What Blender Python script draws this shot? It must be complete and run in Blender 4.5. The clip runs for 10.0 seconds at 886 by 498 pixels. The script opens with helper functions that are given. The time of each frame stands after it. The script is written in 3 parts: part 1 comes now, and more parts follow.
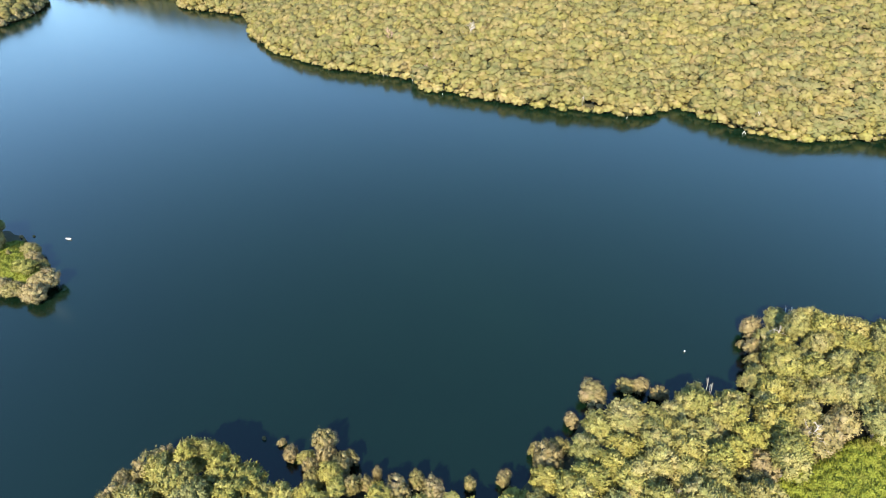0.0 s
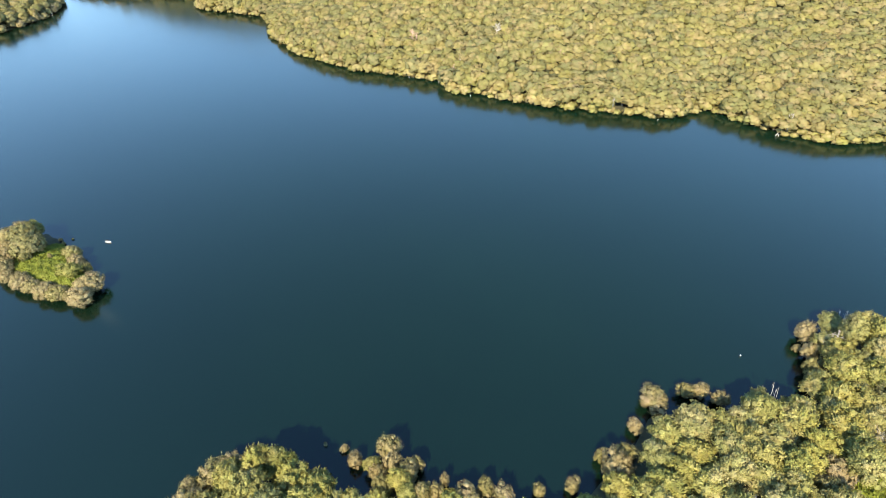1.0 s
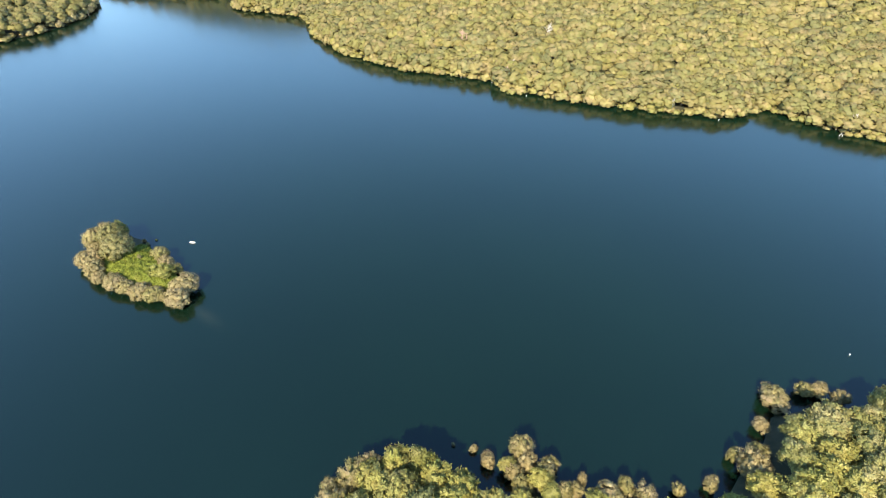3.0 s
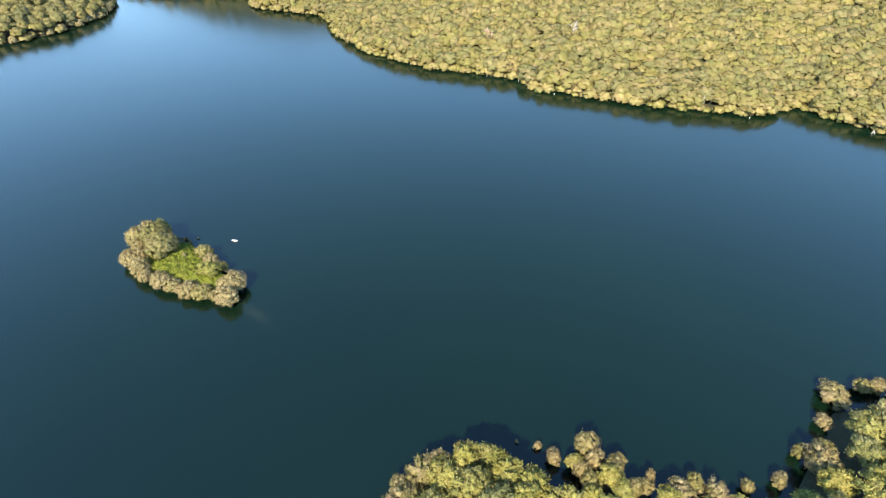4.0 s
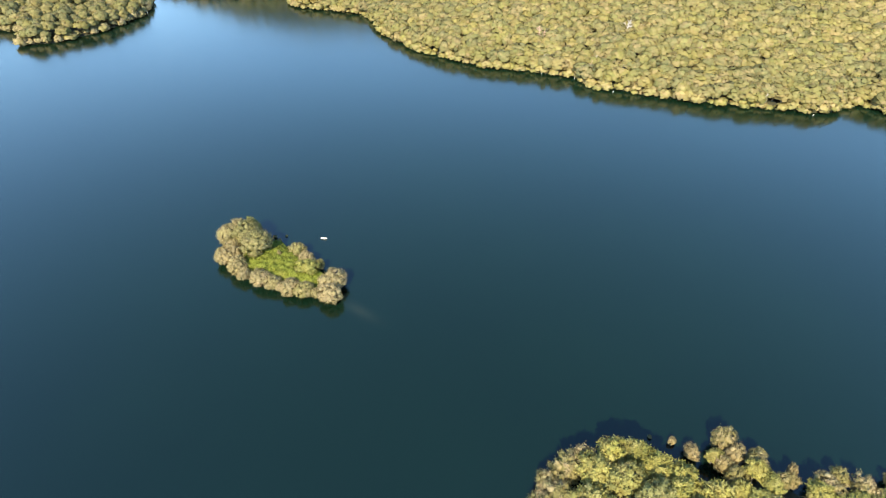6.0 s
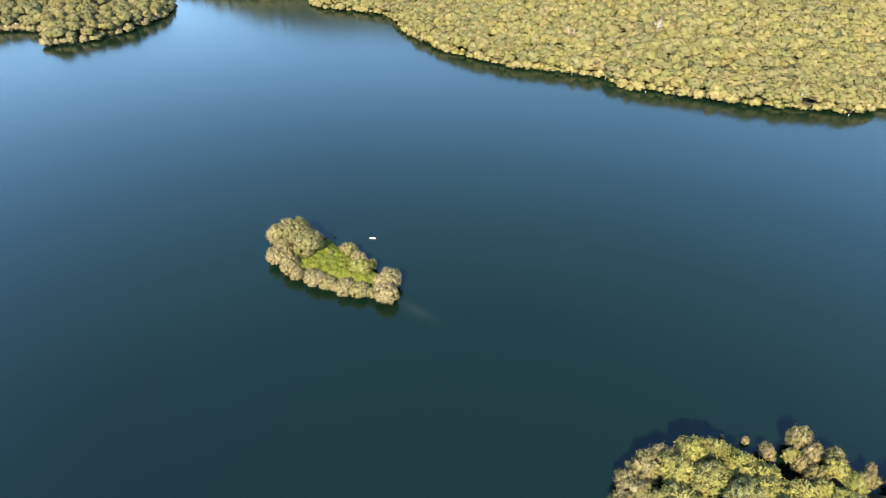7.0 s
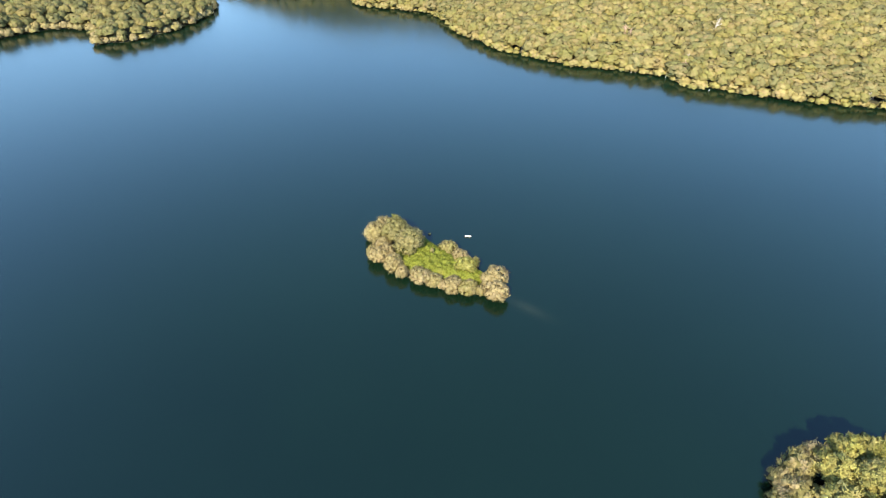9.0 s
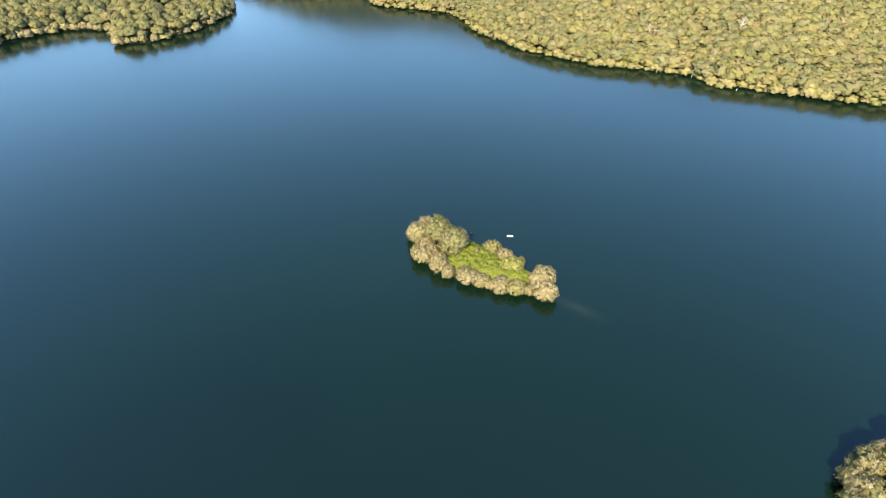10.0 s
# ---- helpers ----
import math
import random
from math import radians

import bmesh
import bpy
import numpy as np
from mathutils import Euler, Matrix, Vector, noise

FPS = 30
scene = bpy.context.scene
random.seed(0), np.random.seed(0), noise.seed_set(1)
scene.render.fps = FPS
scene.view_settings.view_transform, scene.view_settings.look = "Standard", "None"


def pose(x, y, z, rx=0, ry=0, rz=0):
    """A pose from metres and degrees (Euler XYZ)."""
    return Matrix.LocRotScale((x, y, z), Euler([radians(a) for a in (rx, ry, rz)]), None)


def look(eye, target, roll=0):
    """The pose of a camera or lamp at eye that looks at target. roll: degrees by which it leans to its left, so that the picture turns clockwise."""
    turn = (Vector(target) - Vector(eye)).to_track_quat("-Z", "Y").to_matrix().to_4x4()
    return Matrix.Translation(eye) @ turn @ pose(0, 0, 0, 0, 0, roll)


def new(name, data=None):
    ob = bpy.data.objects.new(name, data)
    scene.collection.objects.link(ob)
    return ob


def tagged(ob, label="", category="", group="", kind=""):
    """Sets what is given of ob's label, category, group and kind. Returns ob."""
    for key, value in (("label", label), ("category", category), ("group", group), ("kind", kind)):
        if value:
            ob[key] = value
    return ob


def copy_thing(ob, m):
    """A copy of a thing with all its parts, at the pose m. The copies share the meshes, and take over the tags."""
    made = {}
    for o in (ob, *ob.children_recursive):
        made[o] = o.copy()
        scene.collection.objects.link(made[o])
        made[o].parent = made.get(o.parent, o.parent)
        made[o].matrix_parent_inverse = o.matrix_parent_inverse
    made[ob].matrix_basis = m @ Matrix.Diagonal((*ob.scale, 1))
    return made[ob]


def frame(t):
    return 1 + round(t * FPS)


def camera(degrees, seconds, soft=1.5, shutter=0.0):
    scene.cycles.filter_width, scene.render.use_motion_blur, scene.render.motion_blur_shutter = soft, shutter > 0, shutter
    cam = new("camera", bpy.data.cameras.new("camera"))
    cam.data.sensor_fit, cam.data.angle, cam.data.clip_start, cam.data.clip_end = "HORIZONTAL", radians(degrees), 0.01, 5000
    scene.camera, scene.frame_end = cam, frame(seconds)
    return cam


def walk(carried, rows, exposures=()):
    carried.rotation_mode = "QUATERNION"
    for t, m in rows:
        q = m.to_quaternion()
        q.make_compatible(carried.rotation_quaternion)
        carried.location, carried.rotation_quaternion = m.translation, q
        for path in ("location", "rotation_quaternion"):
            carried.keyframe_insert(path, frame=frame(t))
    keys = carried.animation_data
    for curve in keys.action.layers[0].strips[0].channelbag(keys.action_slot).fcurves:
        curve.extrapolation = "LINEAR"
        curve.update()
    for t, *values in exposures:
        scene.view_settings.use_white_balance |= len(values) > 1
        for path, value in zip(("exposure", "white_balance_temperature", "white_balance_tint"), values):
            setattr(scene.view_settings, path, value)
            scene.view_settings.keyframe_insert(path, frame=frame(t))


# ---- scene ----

□ □ □

## WORK TO DO
Repeat the data exactly, excluding the pictures.

## RESULT OF THE EXERCISE
What Blender Python script draws this shot? It must be complete and run in Blender 4.5. The clip runs for 10.0 seconds at 886 by 498 pixels. The script opens with helper functions that are given. The time of each frame stands after it. The script is written in 3 parts: part 1 comes now, and more parts follow.
0.0 s
1.0 s
3.0 s
4.0 s
6.0 s
7.0 s
9.0 s
10.0 s
# ---- helpers ----
import math
import random
from math import radians

import bmesh
import bpy
import numpy as np
from mathutils import Euler, Matrix, Vector, noise

FPS = 30
scene = bpy.context.scene
random.seed(0), np.random.seed(0), noise.seed_set(1)
scene.render.fps = FPS
scene.view_settings.view_transform, scene.view_settings.look = "Standard", "None"


def pose(x, y, z, rx=0, ry=0, rz=0):
    """A pose from metres and degrees (Euler XYZ)."""
    return Matrix.LocRotScale((x, y, z), Euler([radians(a) for a in (rx, ry, rz)]), None)


def look(eye, target, roll=0):
    """The pose of a camera or lamp at eye that looks at target. roll: degrees by which it leans to its left, so that the picture turns clockwise."""
    turn = (Vector(target) - Vector(eye)).to_track_quat("-Z", "Y").to_matrix().to_4x4()
    return Matrix.Translation(eye) @ turn @ pose(0, 0, 0, 0, 0, roll)


def new(name, data=None):
    ob = bpy.data.objects.new(name, data)
    scene.collection.objects.link(ob)
    return ob


def tagged(ob, label="", category="", group="", kind=""):
    """Sets what is given of ob's label, category, group and kind. Returns ob."""
    for key, value in (("label", label), ("category", category), ("group", group), ("kind", kind)):
        if value:
            ob[key] = value
    return ob


def copy_thing(ob, m):
    """A copy of a thing with all its parts, at the pose m. The copies share the meshes, and take over the tags."""
    made = {}
    for o in (ob, *ob.children_recursive):
        made[o] = o.copy()
        scene.collection.objects.link(made[o])
        made[o].parent = made.get(o.parent, o.parent)
        made[o].matrix_parent_inverse = o.matrix_parent_inverse
    made[ob].matrix_basis = m @ Matrix.Diagonal((*ob.scale, 1))
    return made[ob]


def frame(t):
    return 1 + round(t * FPS)


def camera(degrees, seconds, soft=1.5, shutter=0.0):
    scene.cycles.filter_width, scene.render.use_motion_blur, scene.render.motion_blur_shutter = soft, shutter > 0, shutter
    cam = new("camera", bpy.data.cameras.new("camera"))
    cam.data.sensor_fit, cam.data.angle, cam.data.clip_start, cam.data.clip_end = "HORIZONTAL", radians(degrees), 0.01, 5000
    scene.camera, scene.frame_end = cam, frame(seconds)
    return cam


def walk(carried, rows, exposures=()):
    carried.rotation_mode = "QUATERNION"
    for t, m in rows:
        q = m.to_quaternion()
        q.make_compatible(carried.rotation_quaternion)
        carried.location, carried.rotation_quaternion = m.translation, q
        for path in ("location", "rotation_quaternion"):
            carried.keyframe_insert(path, frame=frame(t))
    keys = carried.animation_data
    for curve in keys.action.layers[0].strips[0].channelbag(keys.action_slot).fcurves:
        curve.extrapolation = "LINEAR"
        curve.update()
    for t, *values in exposures:
        scene.view_settings.use_white_balance |= len(values) > 1
        for path, value in zip(("exposure", "white_balance_temperature", "white_balance_tint"), values):
            setattr(scene.view_settings, path, value)
            scene.view_settings.keyframe_insert(path, frame=frame(t))


# ---- scene ----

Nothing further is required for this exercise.